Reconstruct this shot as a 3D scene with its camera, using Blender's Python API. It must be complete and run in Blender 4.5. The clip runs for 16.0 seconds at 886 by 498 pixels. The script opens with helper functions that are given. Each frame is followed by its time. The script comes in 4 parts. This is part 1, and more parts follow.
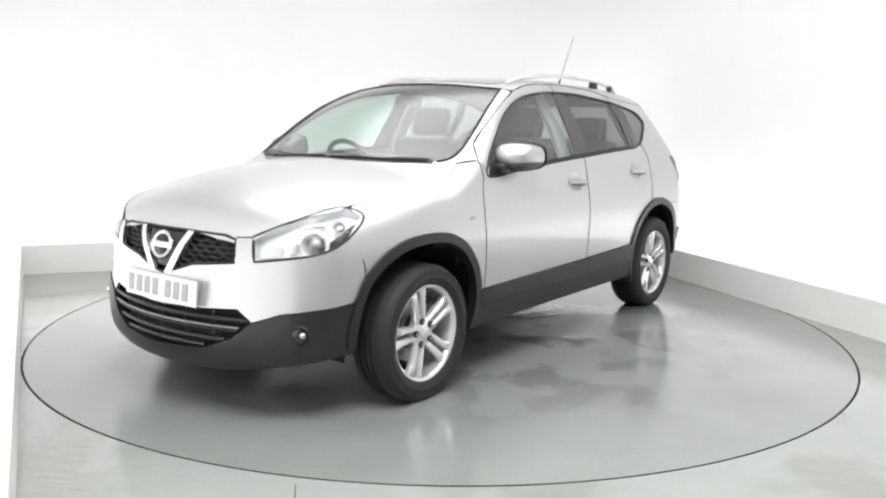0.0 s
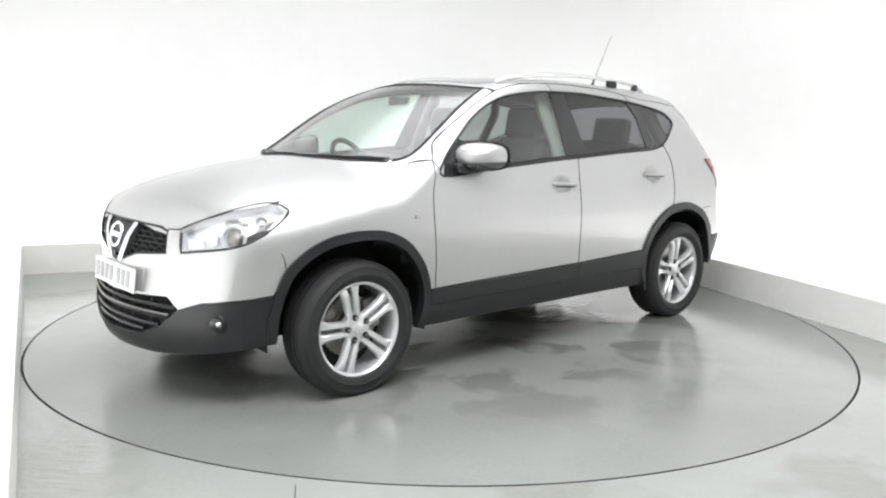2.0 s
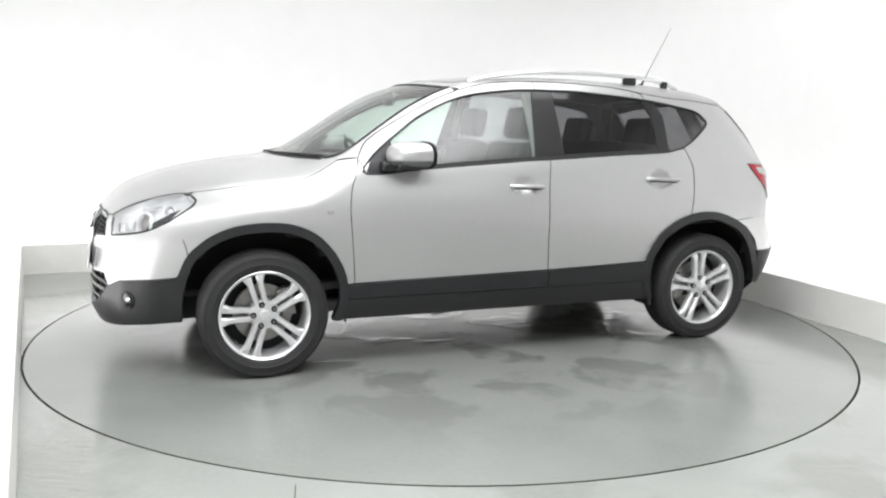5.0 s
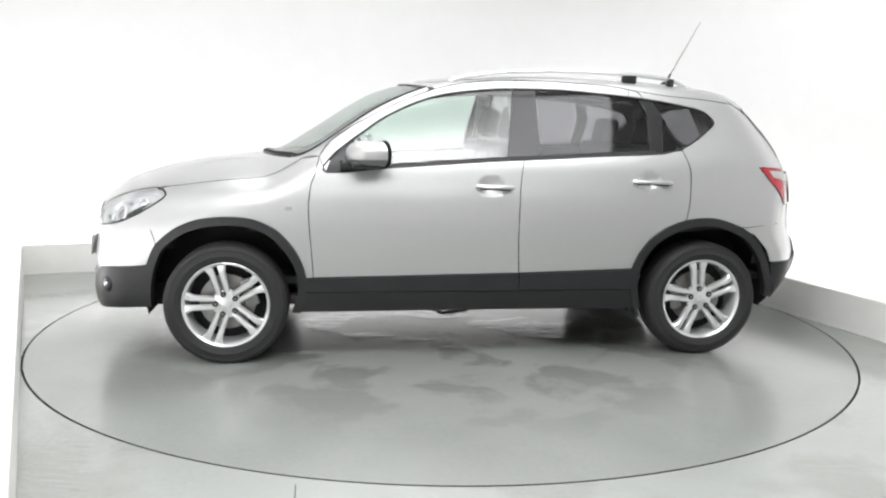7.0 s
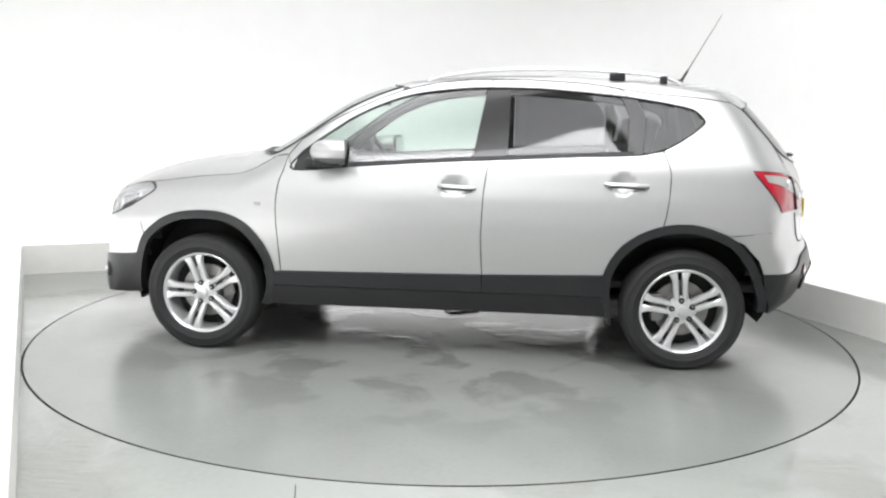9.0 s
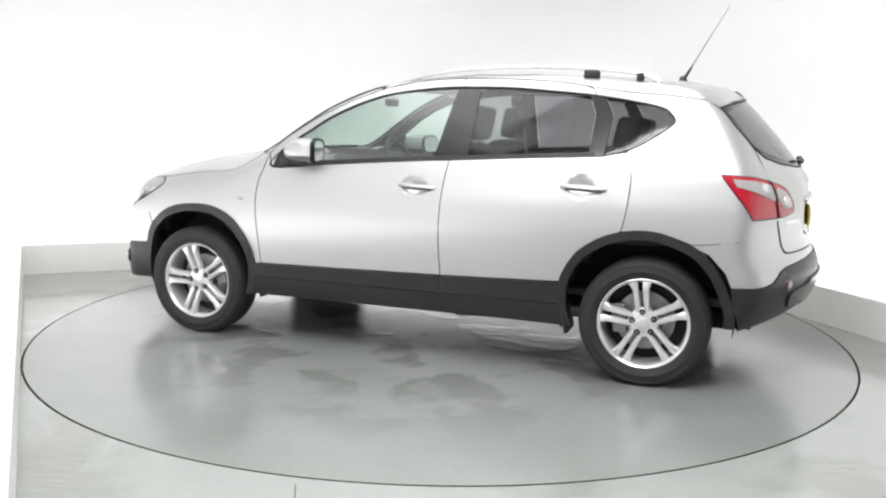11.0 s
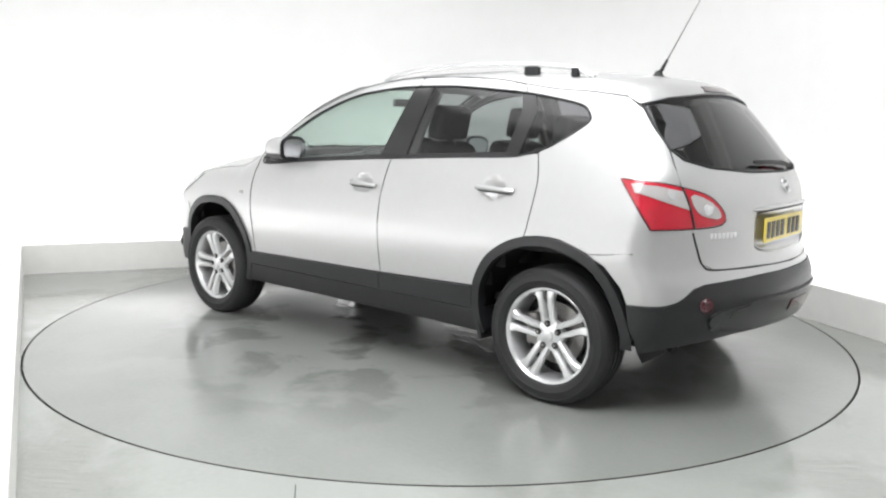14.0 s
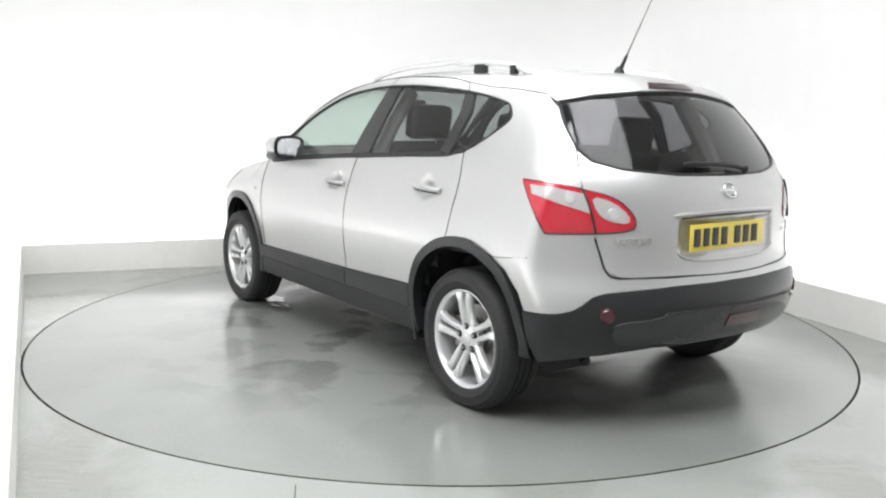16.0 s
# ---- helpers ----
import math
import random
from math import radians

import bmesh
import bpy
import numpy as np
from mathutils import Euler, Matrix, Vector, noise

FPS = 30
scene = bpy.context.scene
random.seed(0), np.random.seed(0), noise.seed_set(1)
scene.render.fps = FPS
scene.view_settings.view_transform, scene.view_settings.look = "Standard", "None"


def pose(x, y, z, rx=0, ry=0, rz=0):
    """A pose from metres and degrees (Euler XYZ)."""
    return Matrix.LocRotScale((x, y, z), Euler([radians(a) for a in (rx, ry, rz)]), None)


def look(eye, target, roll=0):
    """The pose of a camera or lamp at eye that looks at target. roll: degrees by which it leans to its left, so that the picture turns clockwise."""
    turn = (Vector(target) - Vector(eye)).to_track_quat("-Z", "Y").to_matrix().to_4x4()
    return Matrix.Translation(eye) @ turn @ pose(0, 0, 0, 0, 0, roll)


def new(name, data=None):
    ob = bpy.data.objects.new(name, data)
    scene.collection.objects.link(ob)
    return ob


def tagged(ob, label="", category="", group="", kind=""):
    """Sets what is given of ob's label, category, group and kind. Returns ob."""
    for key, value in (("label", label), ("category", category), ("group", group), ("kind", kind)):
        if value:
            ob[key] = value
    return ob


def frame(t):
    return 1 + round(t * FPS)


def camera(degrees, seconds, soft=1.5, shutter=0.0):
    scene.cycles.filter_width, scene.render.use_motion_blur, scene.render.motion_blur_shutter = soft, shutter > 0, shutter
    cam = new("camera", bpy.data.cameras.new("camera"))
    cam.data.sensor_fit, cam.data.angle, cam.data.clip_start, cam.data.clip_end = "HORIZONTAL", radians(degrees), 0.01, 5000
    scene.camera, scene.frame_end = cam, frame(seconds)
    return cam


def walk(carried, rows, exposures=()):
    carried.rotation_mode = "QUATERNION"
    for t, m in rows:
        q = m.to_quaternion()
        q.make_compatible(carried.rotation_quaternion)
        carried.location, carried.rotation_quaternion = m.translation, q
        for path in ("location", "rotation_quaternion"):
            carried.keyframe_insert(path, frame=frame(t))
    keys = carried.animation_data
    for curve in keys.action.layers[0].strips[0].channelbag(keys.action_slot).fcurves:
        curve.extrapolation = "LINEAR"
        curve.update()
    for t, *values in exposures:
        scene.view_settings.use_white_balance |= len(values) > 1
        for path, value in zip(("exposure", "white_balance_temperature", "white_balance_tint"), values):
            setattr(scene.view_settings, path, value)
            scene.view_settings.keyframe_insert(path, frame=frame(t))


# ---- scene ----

| Aim of the exercise |
List all lines holding the string "rows".

| Result of this exercise |
def walk(carried, rows, exposures=()):
    for t, m in rows:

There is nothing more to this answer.